Si ces principes sous-tendent la conception du bureau d’architecture Atrey Design Studio pour ses propres locaux, l’architecte principal Arun Sharma transcende la démarche dans son rapport avec la nature. Son approche conceptuelle et holistique du bâtiment se doit d’être une représentation végétale belle et complexe, un berceau propice aux futures créations. Le résultat de cette réflexion est un projet sculptural en forme d’arbre à la silhouette modelée par le vent.

  • les colonnes centrales façonnent un tronc pansu et solide, un peu comme un cocon
  • des dalles en porte-à-faux suggèrent des branches
  • un sous-sol l’enracine dans le sol.

Chaque niveau se voit attribuer une fonction, accueillant les visiteurs pour une expérience évolutive. D’après les plans et la coupe AA :

  • - 1 → salle de conférence et salon de détente avec mur végétalisé et circulation d’eau
  • rez → entrée et accueil des visiteurs
  • + 1 et + 2 → bureaux de dessin en espace ouvert
  • + 3 → bureaux complémentaires, salle pour les réunions informelles (séminaires, présentations)/ repas mais aussi le moment de détente avec le comptoir bar
  • + 4 → bureau de l’architecte principal et espace client
  • + 5 → pièce dédiée à la réalité virtuelle et réserve

L’ensemble est complété par des cours ou des balcons végétalisées qui jouent sur l’ombre et la lumière tout en apportant une fraîcheur bienvenue. Les surfaces vitrées sont judicieusement positionnées pour favoriser la lumière naturelle en évitant les surchauffes.

A noter aussi la présence de panneaux solaires en toiture, de systèmes de refroidissement pour le confort thermique pendant les pics de chaleur ainsi que la récupération de l’eau de pluie.

 

Une aile

Quittons l’Inde pour le Mexique où l’agence Roth Architecture met la nature à l’honneur s’inspirant cette fois des deux mondes, l’animal et le végétal, pour la construction de ses bureaux.

Ils sont implantés dans le complexe Azulik qui comprend des hébergements, un musée, des installations indépendantes et un restaurant. Le complexe a été développé par l’architecte autodidacte Eduardo Neira, connu sous le nom Roth, et la Fondation Enchanting Transformation qu'il préside depuis dix ans. Dans le cadre de ce projet, il s’est donné pour mission d’améliorer les relations avec les communautés autochtones d’aujourd’hui, d’encourager la préservation de leur culture, des connaissances et des valeurs de leur sagesse ancestrale. Pour lui, la démarche est un prérequis à la protection de l'environnement naturel et au développement des interactions, à l’étude de l’impact de l’homme sur la planète, une exploration qu’il concrétise à travers l’art.

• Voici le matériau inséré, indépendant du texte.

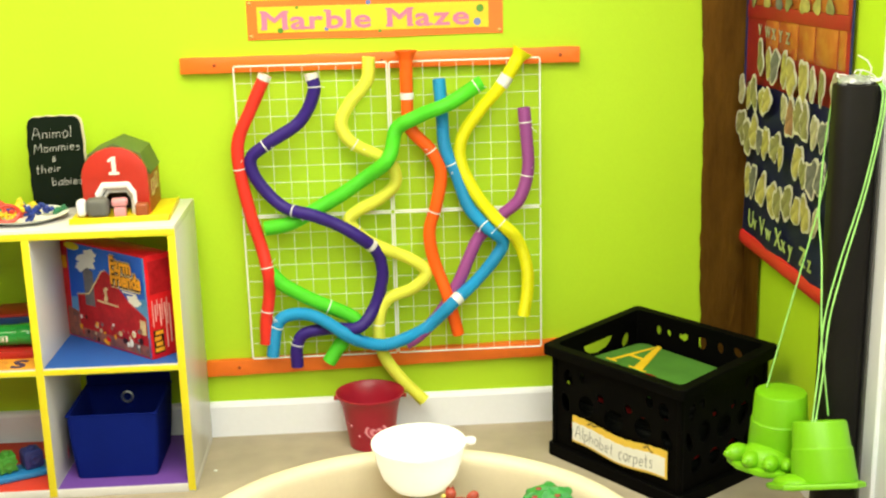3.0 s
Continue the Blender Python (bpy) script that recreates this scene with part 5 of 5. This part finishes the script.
def post():
    black = plastic("black_post_sheath", (0.0095, 0.008, 0.007), 0.5, 0.3, spec=0.14)
    grey = material("grey_edge", (0.11, 0.105, 0.10), 0.5, 0.1, 10, 90, 0.05)
    ob = thing("black_post", pose(1.197, 2.204, 0), "black sheathed upright post with crumpled film on top", "post")
    hw, hd, h = 0.040, 0.030, 0.928
    out = []
    for sx, sy in ((1, 1), (-1, 1), (-1, -1), (1, -1)):
        for k in range(6):
            a = math.atan2(sy, sx) - math.pi / 4 + k * math.pi / 10
            out.append((sx * (hw - 0.022) + 0.022 * math.cos(a), sy * (hd - 0.022) + 0.022 * math.sin(a)))
    part("sheath", bm_prism(out, h, 0.003, axis="z"), black, ob)
    part("edge_strip", bm_box(0.0402, -0.028, 0.0, 0.0440, 0.010, h - 0.01, 0.001), grey, ob, "grey edge strip")
    film = material("crumpled_clear_film", (0.45, 0.46, 0.46), 0.15, 0.5, 60, 200, 0.6, metal=0.4)
    bm = bm_ball(0, 0, 0, 0.034, 0.028, 0.012, u=28, v=14)
    for v in bm.verts:
        k = noise.noise(v.co * 90) * 0.5 + noise.noise(v.co * 220) * 0.3
        v.co += v.co.normalized() * 0.009 * k
        v.co.z = max(v.co.z, -0.004)
    part("film", moved(bm, pose(0, 0, h + 0.004)), film, ob, "crumpled silvery film")
    for x, y, s, rot in ((0.028, -0.02, 0.020, 20), (0.034, 0.0, 0.030, 70), (-0.01, 0.01, 0.040, 120), (0.006, 0.012, 0.044, 40), (0.018, 0.008, 0.034, 200)):
        curl = [Vector((x + s * 0.6 * math.cos(k * 0.7 + rot), y, h + 0.006 + s * 0.5 * (1 + math.sin(k * 0.7 + rot)) * (k / 8))) for k in range(9)]
        part("loose_strand", bm_tube(curl, 0.0014, 6), PAPER_WHITE, ob, "white loose strand")


post()


def cord(points, label="pale green cord running from a stilt to the post"):
    p = [Vector(q) for q in points]
    ob = thing("stilt_cord", Matrix.Translation(p[0]), label, "cord", "cords of the stilts")
    path = spline([q - p[0] for q in p], 0.012)
    part("cord", bm_tube(path, lambda i: 0.0017 + 0.00015 * math.sin(i * 1.3), 7), CORD, ob)


cord([(1.077, 2.262, 0.327), (1.113, 2.250, 0.50), (1.146, 2.243, 0.65), (1.172, 2.242, 0.78), (1.192, 2.241, 0.90), (1.197, 2.222, 0.936)])
cord([(1.163, 2.160, 0.305), (1.148, 2.156, 0.40), (1.138, 2.153, 0.47), (1.144, 2.186, 0.60), (1.149, 2.226, 0.71), (1.168, 2.243, 0.88), (1.185, 2.230, 0.936)])
cord([(1.111, 2.108, 0.305), (1.126, 2.128, 0.40), (1.140, 2.148, 0.50), (1.166, 2.160, 0.60), (1.208, 2.166, 0.75), (1.232, 2.168, 0.90), (1.228, 2.190, 0.936)])
cord([(1.115, 2.104, 0.305), (1.133, 2.124, 0.40), (1.147, 2.142, 0.50), (1.173, 2.154, 0.60), (1.212, 2.161, 0.75), (1.236, 2.164, 0.90), (1.230, 2.184, 0.938)])


# ---- pocket charts on the side wall ----
def pocket_charts():
    red = material("red_nylon", (0.35, 0.011, 0.010), 0.6, 0.2, 10, 400, 0.3)
    navy = material("navy_nylon", (0.010, 0.014, 0.095), 0.6, 0.2, 10, 400, 0.3)
    clear = material("clear_pocket_print", (0.40, 0.125, 0.03), 0.25, 0.4, 22, 60, 0.05, second=(0.36, 0.055, 0.018))
    cream = material("die_cut_paper", (0.54, 0.52, 0.43), 0.6, 0.2, 40, 120, 0.05)
    tints = [material(f"tint_{n}", c, 0.6, 0.5, 45, 130, 0, second=tuple(v * 0.45 for v in c)) for n, c in (("grey", (0.14, 0.14, 0.135)), ("straw", (0.42, 0.37, 0.11)), ("rust", (0.30, 0.15, 0.08)), ("olive", (0.24, 0.23, 0.09)), ("cream", (0.40, 0.37, 0.23)))]
    green = material("green_letter_print", (0.36, 0.46, 0.16), 0.6, 0.1, bump=0)
    hem_red = material("red_hem_cloth", (0.58, 0.012, 0.014), 0.6, 0.15, 10, 400, 0.3)
    # upper chart: red with orange pockets
    up = thing("pocket_chart", pose(RIGHT - 0.018, 2.918, 0.0, 0, 0, 0.95), "red hanging pocket chart with printed orange cards", "pocket chart", "pocket charts on the side wall")
    part("backing", bm_box(-0.004, -0.590, 0.845, 0.0, 0.0, 1.42, 0.001), red, up)
    part("edge_binding", bm_box(-0.0046, -0.593, 0.845, 0.0, -0.5905, 1.42), navy, up, "dark binding")
    part("edge_binding", bm_box(-0.0080, -0.004, 0.845, -0.0042, 0.0, 1.42), navy, up, "dark binding")
    rnd = random.Random(31)
    def blob(y, z, w, h):
        out = []
        ph = rnd.uniform(0, 6)
        for k in range(16):
            a = k * math.pi / 8
            r = 1 + 0.18 * math.sin(3 * a + ph) + 0.12 * math.sin(2 * a + 2 * ph)
            out.append((y + w * r * math.cos(a), z + h * r * math.sin(a)))
        return out
    for z in (0.945, 1.052, 1.160, 1.268):
        x = 0.13 if z < 1 else 0.04
        while x < 0.55:
            w = min(rnd.uniform(0.08, 0.12), 0.574 - x)
            part("card", bm_box(-0.0052, -x - w, z - 0.01, -0.0042, -x, z + rnd.uniform(0.066, 0.074), 0.0004), clear, up, "orange printed card")
            x += w + rnd.uniform(0.003, 0.012)
        part("pocket", bm_box(-0.0068, -0.588, z + 0.067, -0.0055, -0.005, z + 0.096, 0.0008), red, up)
        for i in range(7):
            y = -0.06 - i * 0.072 + rnd.uniform(-0.012, 0.012)
            part("picture", moved(bm_prism(blob(y, z + 0.108, rnd.uniform(0.016, 0.028), rnd.uniform(0.014, 0.022)), 0.0006, axis="x"), pose(-0.0080, 0, 0)), rnd.choice(tints), up, "small printed picture", False)
    for i, ch in enumerate("VWXYZ"):
        t = bm_text(ch, 0.034, 0.0004, 0.0012)
        m = Matrix(((0, 0, -1, -0.0072), (-1, 0, 0, -0.085 - i * 0.044), (0, 1, 0, 0.975 - 0.002 * i), (0, 0, 0, 1)))
        part("letter", moved(t, m), tints[4], up, f"cream printed letter {ch}")
    # lower chart: navy, hung a little forward, with a red hem
    low = thing("pocket_chart", pose(RIGHT - 0.026, 2.888, 0.000), "navy hanging pocket chart full of die-cut picture cards", "pocket chart", "pocket charts on the side wall")
    n = 26
    bm = bmesh.new()
    rows = []
    for k in range(13):
        z = 0.486 + k * 0.0315
        rows.append([bm.verts.new((0.004 * math.sin(j * 0.6 + k * 0.25), -0.66 * j / n, z - (0.010 - 0.004 * k / 12) * j / n)) for j in range(n + 1)])
    for a, b in zip(rows, rows[1:]):
        for j in range(n):
            bm.faces.new((a[j], a[j + 1], b[j + 1], b[j]))
    bmesh.ops.solidify(bm, geom=bm.faces[:], thickness=0.002)
    part("backing", bm, navy, low, "navy fabric")
    hem = [Vector((0.0, -0.66 * j / n, 0.482 - 0.010 * j / n)) for j in range(n + 1)]
    part("hem", moved(bm_tube(hem, 0.018, 10), Matrix.Diagonal((0.4, 1, 1, 1))), hem_red, low, "red padded hem")
    for ch, f in zip("UvVwXxyZz", (0.0, 0.09, 0.20, 0.31, 0.47, 0.58, 0.70, 0.87, 0.99)):
        t = bm_text(ch, 0.058 if ch.isupper() else 0.052, 0.0005, 0.0012)
        m = Matrix(((0, 0, -1, -0.007), (-1, 0, 0, -0.066 - 0.39 * f), (0, 1, 0, 0.524 - 0.010 * f), (0, 0, 0, 1)))
        part("letter", moved(t, m), green, low, f"green printed letter {ch}")
    rnd = random.Random(21)
    def card(y, z, h, tilt, off):
        w = h * rnd.uniform(0.50, 0.74)
        out, ph = [], [rnd.uniform(0, 6.28) for _ in range(3)]
        for k in range(22):
            a = 2 * math.pi * k / 22
            r = 1 + 0.13 * math.sin(2 * a + ph[0]) + 0.12 * math.sin(3 * a + ph[1]) + 0.09 * math.sin(5 * a + ph[2])
            out.append((w / 2 * r * math.cos(a), h / 2 * r * math.sin(a)))
        ob = thing("picture_card", pose(RIGHT - off - rnd.uniform(0, 0.006), y, z, tilt, 0, rnd.uniform(-4, 10)), "cream die-cut animal picture card in a chart pocket", "card", "die-cut picture cards")
        part("paper", bm_prism(out, 0.0018, axis="x"), cream, ob, "", False)
        inner = [(u * 0.80 + rnd.uniform(-0.003, 0.003), v * 0.84 + rnd.uniform(-0.003, 0.003)) for u, v in out]
        part("picture", moved(bm_prism(inner, 0.0008, axis="x"), pose(-0.0010, 0, 0)), tints[rnd.choice((0, 0, 1, 1, 2, 3, 3, 4, 4))], ob, "printed picture", False)
    for y0, z, h, cnt, step, off in ((2.79, 0.922, 0.090, 9, 0.052, 0.028), (2.885, 0.845, 0.080, 12, 0.045, 0.036), (2.885, 0.750, 0.084, 12, 0.045, 0.036), (2.880, 0.645, 0.080, 10, 0.052, 0.036)):
        for i in range(cnt):
            if rnd.random() < 0.12:
                continue
            card(y0 - i * step * 1.04 + rnd.uniform(-0.012, 0.012), z - 0.0030 * i + rnd.uniform(-0.012, 0.012), h * rnd.uniform(0.76, 1.02), rnd.uniform(-14, 14), off)


pocket_charts()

Considéré comme un laboratoire créatif, ce Fab Lab le bien nommé, prend une forme organique en réplique à la jungle qui l’entoure comme les autres bâtiments du site. Les bureaux ont une organisation modulaire, sortes de bulbes aux volumes différents qui s’articulent autour d’un élément central et serpentent dans la jungle jusqu’à s’enrouler autour des arbres. Chaque bulbe a sa propre fonctionnalité avec, par exemple, pour le principal un bureau, des machines (imprimantes 3D, découpeuses laser, ...), pour l’autre un laboratoire informatique.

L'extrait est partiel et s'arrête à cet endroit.